L'indagine nasce nell'aprile del 2018 dall'inchiesta, sempre sviluppata dai magistrati della Dda di Palermo coordinati dal procuratore aggiunto Salvatore De Luca, sull'attività dell'avvocato penalista palermitano Alessandro Del Giudice, legale di Pietro Formoso, considerato il boss della famiglia mafiosa di Misilmeri. Secondo i magistrati della Dda l'avvocato Del Giudice era il messaggero dei boss in carcere e garantiva la comunicazione con gli altri associati e la gestione indiretta delle attività imprenditoriali, fittiziamente intestate a terzi, nelle quali aveva investito i proventi di pregresse attività delittuose. Dagli approfondimenti investigativi su Del Giudice è emerso il suo coinvolgimento nell'organizzazione di usurai. Sempre secondo i magistrati, il professionista procacciava i clienti in difficoltà e li convinceva a mettersi nelle mani degli usurai.

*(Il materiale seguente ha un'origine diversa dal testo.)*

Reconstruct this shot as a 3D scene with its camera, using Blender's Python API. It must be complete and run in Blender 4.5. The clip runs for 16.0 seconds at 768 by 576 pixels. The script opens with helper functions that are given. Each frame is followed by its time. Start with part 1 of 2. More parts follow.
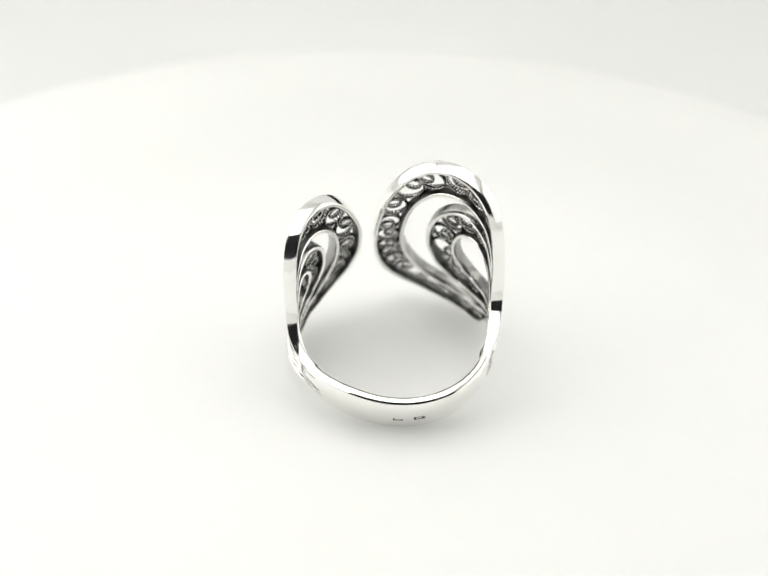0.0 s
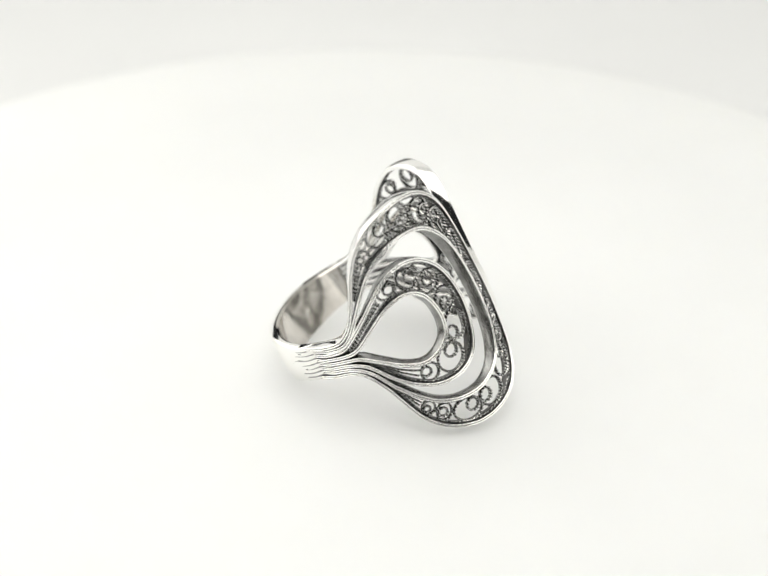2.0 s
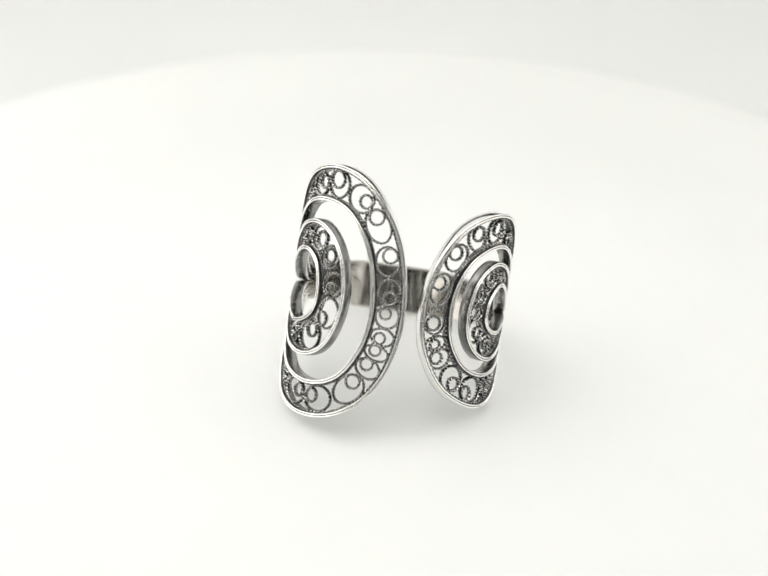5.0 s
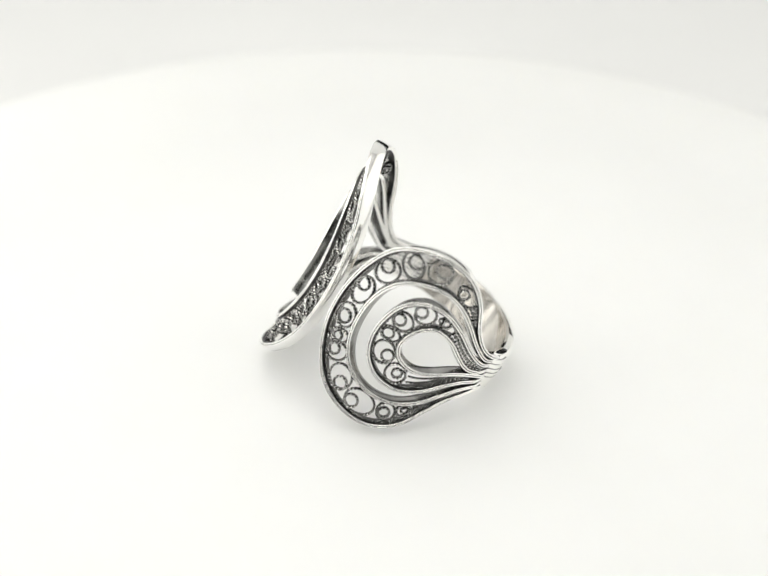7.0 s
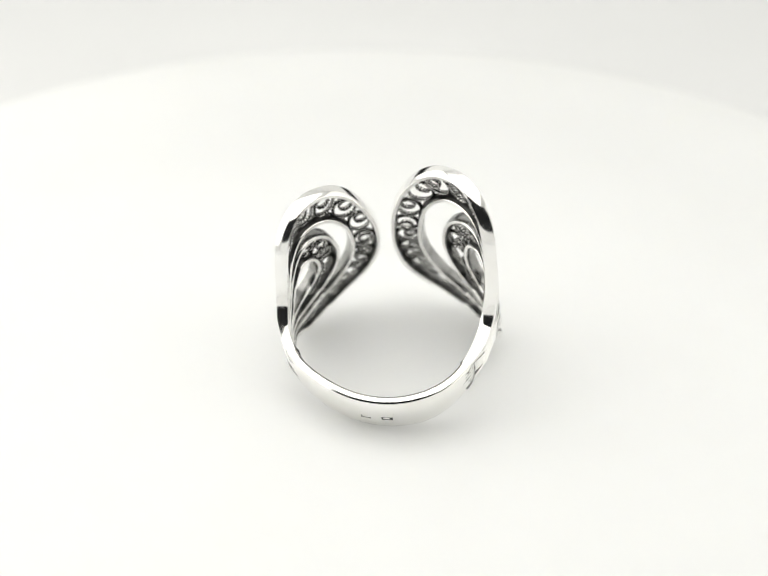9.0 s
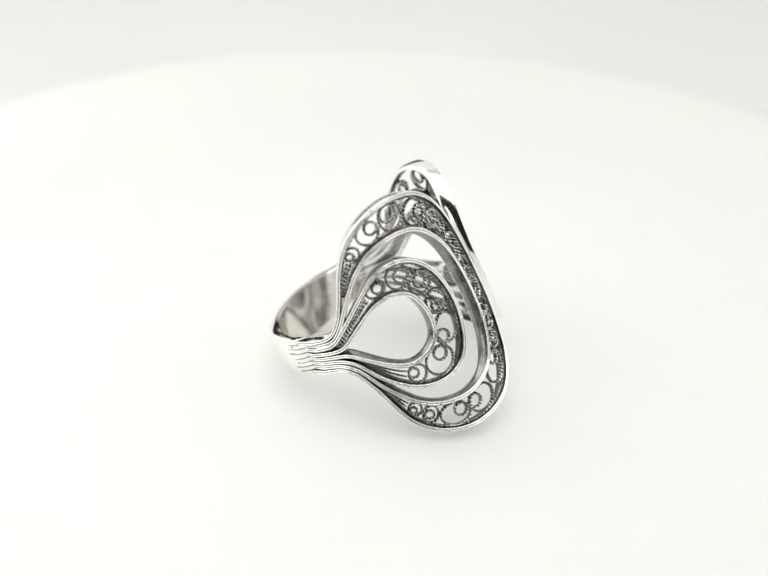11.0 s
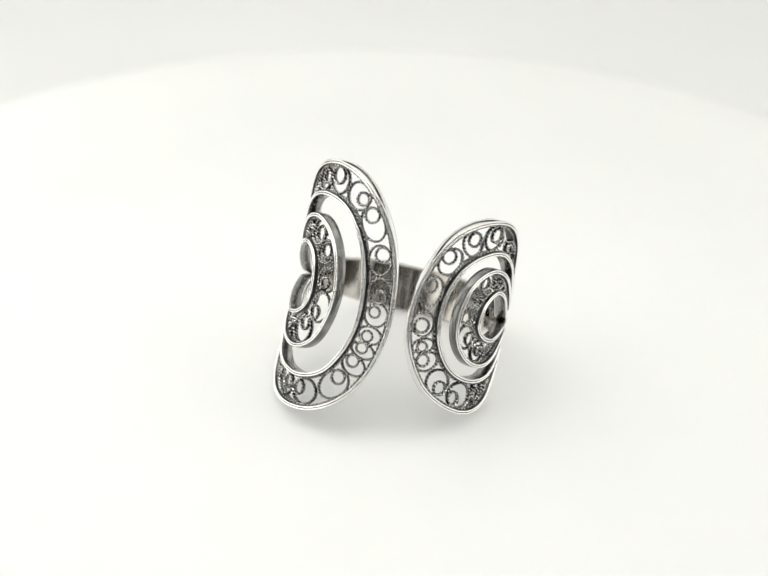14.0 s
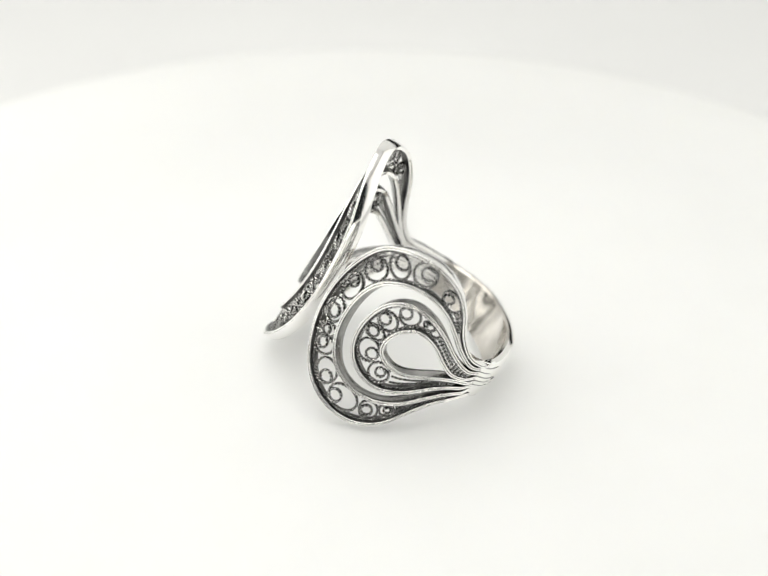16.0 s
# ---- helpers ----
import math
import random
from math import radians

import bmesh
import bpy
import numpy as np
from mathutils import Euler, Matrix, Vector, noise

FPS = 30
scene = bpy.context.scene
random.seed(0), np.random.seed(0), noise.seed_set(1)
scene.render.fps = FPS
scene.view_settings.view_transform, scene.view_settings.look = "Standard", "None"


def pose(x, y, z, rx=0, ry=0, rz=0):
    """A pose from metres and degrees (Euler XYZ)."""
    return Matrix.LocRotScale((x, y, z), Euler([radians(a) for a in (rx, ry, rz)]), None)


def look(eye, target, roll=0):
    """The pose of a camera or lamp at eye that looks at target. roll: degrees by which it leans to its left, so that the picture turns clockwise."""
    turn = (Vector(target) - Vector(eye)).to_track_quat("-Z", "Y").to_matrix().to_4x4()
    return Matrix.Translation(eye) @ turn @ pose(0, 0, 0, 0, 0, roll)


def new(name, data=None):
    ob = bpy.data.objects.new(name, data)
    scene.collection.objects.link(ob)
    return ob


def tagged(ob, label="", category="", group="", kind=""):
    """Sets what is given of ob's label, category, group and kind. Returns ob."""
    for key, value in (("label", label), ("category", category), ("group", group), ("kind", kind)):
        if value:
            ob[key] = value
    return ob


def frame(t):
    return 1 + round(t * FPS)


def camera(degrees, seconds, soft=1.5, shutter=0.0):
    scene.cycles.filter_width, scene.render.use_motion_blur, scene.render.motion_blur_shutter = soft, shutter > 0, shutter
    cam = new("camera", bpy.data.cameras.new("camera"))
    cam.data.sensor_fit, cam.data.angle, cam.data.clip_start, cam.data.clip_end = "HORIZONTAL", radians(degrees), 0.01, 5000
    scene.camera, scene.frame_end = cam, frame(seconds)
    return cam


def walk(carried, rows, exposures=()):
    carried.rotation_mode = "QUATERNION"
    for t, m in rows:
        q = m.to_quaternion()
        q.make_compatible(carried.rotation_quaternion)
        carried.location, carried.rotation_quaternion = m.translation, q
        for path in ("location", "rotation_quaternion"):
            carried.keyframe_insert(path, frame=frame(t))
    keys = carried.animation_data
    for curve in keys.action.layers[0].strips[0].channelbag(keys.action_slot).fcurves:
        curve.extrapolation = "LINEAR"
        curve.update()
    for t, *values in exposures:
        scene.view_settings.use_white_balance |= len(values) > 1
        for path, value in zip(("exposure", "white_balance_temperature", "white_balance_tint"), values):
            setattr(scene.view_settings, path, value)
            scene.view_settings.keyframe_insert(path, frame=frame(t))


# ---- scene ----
from mathutils import kdtree

MM = 0.001

# ---- camera, standing still before the turntable ----
cam = camera(27.77, 16.0)
CAM_POSE = look((0.0, -0.12227, 0.08894), (-0.000912, -0.000132, 0.008953), 2.457)
walk(cam, [(0.0, CAM_POSE), (16.0, CAM_POSE)])
cam.data.dof.use_dof = True
cam.data.dof.focus_distance = 0.142
cam.data.dof.aperture_fstop = 20.0

# ---- light: an assumed white photo tent, unseen lamps added at its roof and sides, the dark room before it ----
world = bpy.data.worlds.new("room")
scene.world = world
world.use_nodes = True
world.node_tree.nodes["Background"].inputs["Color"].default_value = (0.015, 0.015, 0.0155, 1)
world.node_tree.nodes["Background"].inputs["Strength"].default_value = 1.0
scene.view_settings.exposure = 0.0


def area_lamp(name, eye, target, sx, sy, watts, colour):
    data = bpy.data.lights.new(name, "AREA")
    data.shape, data.size, data.size_y, data.energy, data.color = "RECTANGLE", sx, sy, watts, colour
    ob = new(name, data)
    ob.matrix_world = look(eye, target)
    return ob


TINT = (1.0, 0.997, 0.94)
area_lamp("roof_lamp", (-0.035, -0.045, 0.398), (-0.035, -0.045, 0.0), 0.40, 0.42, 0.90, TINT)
# added side panels, so that the silver reflects bright tent walls
area_lamp("left_fill", (-0.258, 0.03, 0.19), (0.0, 0.03, 0.19), 0.50, 0.36, 0.575, TINT)
area_lamp("right_fill", (0.258, 0.03, 0.19), (0.0, 0.03, 0.19), 0.50, 0.36, 0.225, TINT)




# ---- materials ----
def nodes_of(name):
    m = bpy.data.materials.new(name)
    m.use_nodes = True
    return m, m.node_tree.nodes, m.node_tree.links, m.node_tree.nodes["Principled BSDF"]


def surface(name, dark, light, rough, metal, scale, fine, bump, rough_var=0.08):
    """Colour between two tones by a coarse noise, gloss and relief by a fine one; scales per metre."""
    m, n, l, b = nodes_of(name)
    co = n.new("ShaderNodeTexCoord")
    coarse, grain = n.new("ShaderNodeTexNoise"), n.new("ShaderNodeTexNoise")
    coarse.inputs["Scale"].default_value, coarse.inputs["Detail"].default_value = scale, 3
    grain.inputs["Scale"].default_value, grain.inputs["Detail"].default_value = fine, 2
    l.new(co.outputs["Object"], coarse.inputs["Vector"])
    l.new(co.outputs["Object"], grain.inputs["Vector"])
    ramp = n.new("ShaderNodeValToRGB")
    ramp.color_ramp.elements[0].position, ramp.color_ramp.elements[1].position = 0.35, 0.65
    ramp.color_ramp.elements[0].color, ramp.color_ramp.elements[1].color = (*dark, 1), (*light, 1)
    l.new(coarse.outputs["Fac"], ramp.inputs["Fac"])
    l.new(ramp.outputs["Color"], b.inputs["Base Color"])
    mr = n.new("ShaderNodeMapRange")
    mr.inputs["To Min"].default_value, mr.inputs["To Max"].default_value = rough - rough_var, rough + rough_var
    l.new(grain.outputs["Fac"], mr.inputs["Value"])
    l.new(mr.outputs["Result"], b.inputs["Roughness"])
    b.inputs["Metallic"].default_value = metal
    bp = n.new("ShaderNodeBump")
    bp.inputs["Strength"].default_value, bp.inputs["Distance"].default_value = bump, 0.00004
    l.new(grain.outputs["Fac"], bp.inputs["Height"])
    l.new(bp.outputs["Normal"], b.inputs["Normal"])
    return m


SILVER = surface("polished_silver", (0.93, 0.92, 0.90), (0.97, 0.965, 0.95), 0.12, 1.0, 300, 1100, 0.22, 0.05)
SHANK_SILVER = surface("shank_silver", (0.93, 0.92, 0.89), (0.97, 0.965, 0.945), 0.08, 1.0, 250, 900, 0.08, 0.04)
# darker grey for the loops' gap-facing sides and the engraved lines
GREY_SILVER = surface("grey_silver", (0.20, 0.198, 0.194), (0.42, 0.415, 0.405), 0.24, 1.0, 500, 2500, 0.25, 0.10)
# brown-grey tone that paints dark reflections on the band's inside
INSIDE_TONE = surface("inside_tone", (0.42, 0.395, 0.36), (0.72, 0.69, 0.65), 0.12, 1.0, 260, 800, 0.35, 0.06)
OXIDE = surface("oxidised_silver", (0.045, 0.044, 0.0425), (0.145, 0.143, 0.139), 0.34, 1.0, 900, 3500, 0.35, 0.10)
WIRE = surface("filigree_silver", (0.03, 0.0295, 0.029), (0.15, 0.148, 0.144), 0.24, 1.0, 1400, 5000, 0.30, 0.10)
# bright silver that paints glints on the twisted wire
GLINT = surface("glint_silver", (0.50, 0.495, 0.485), (0.90, 0.895, 0.88), 0.17, 1.0, 1200, 4000, 0.15, 0.06)
GROOVE = surface("blackened_groove", (0.03, 0.03, 0.029), (0.09, 0.088, 0.086), 0.45, 1.0, 900, 3500, 0.3, 0.10)
ACRYLIC = surface("white_acrylic", (0.92, 0.92, 0.91), (0.94, 0.94, 0.93), 0.42, 0.0, 40, 600, 0.05, 0.05)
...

Tra gli arrestati di oggi spicca il nome di Giuseppe Scaduto, 75 anni, già capo del mandamento mafioso di Bagheria che, pur essendo agli arresti domiciliari, sovrintendeva al giro di usura e teneva i contatti con il braccio operativo dell'organizzazione grazie ad Anastasio Alcamo, 45 anni, anche lui imputato per associazione mafiosa. Entrambi sono stati arrestati questa mattina e portati in carcere in compagnia di Giovanni Di Salvo, 42 anni, considerato il capo operativo degli usurai, di Simone Nappini, 50 anni, intermediario ed erogatore dei prestiti alle vittime, e dell'avvocato Alessandro del Giudice, considerato dai magistrati della Dda promotore e procacciatore di clienti. Oltre a loro sono stati arrestati Antonino Troia, classe '64 detto "Nino", Giovanni Riela, classe '73, Gioacchino Focarino, classe '52 detto "Gino", Antonino Saverino, classe '55 detto "Nino". L'unico finito agli arresti domiciliari è Vincenzo Fucarino, 74 anni. Tutti sono coinvolti a vario titolo nell'associazione a delinquere. 
E' dunque emerso come il lunedì venivano prestati 500 euro e il venerdì se ne pretendevano 800. L'organizzazione di usurai con collegamenti molto stretti con le famiglie mafiose dell'hinterland palermitano, applicava tassi d'interesse che arrivavano a superare il 5 mila per cento annuo. I dieci usurai ed estorsori arrestati questa mattina da carabinieri e guardia di finanza, individuavano le vittime, tutte in evidente stato di indigenza e in una chiara posizione di insolvenza, le circuivano fino a convincerle a farsi prestare il denaro a tassi che, a seconda degli episodi, variavano dal 143 per cento al 5.400 per cento annuo. Già da subito scattavano le violenze e le minacce per ottenere la restituzione del denaro con gli interessi esorbitanti. Secondo quanto ricostruito dagli inquirenti, per spaventare maggiormente le vittime gli usurai sottolineavano come il denaro fosse di provenienza mafiosa.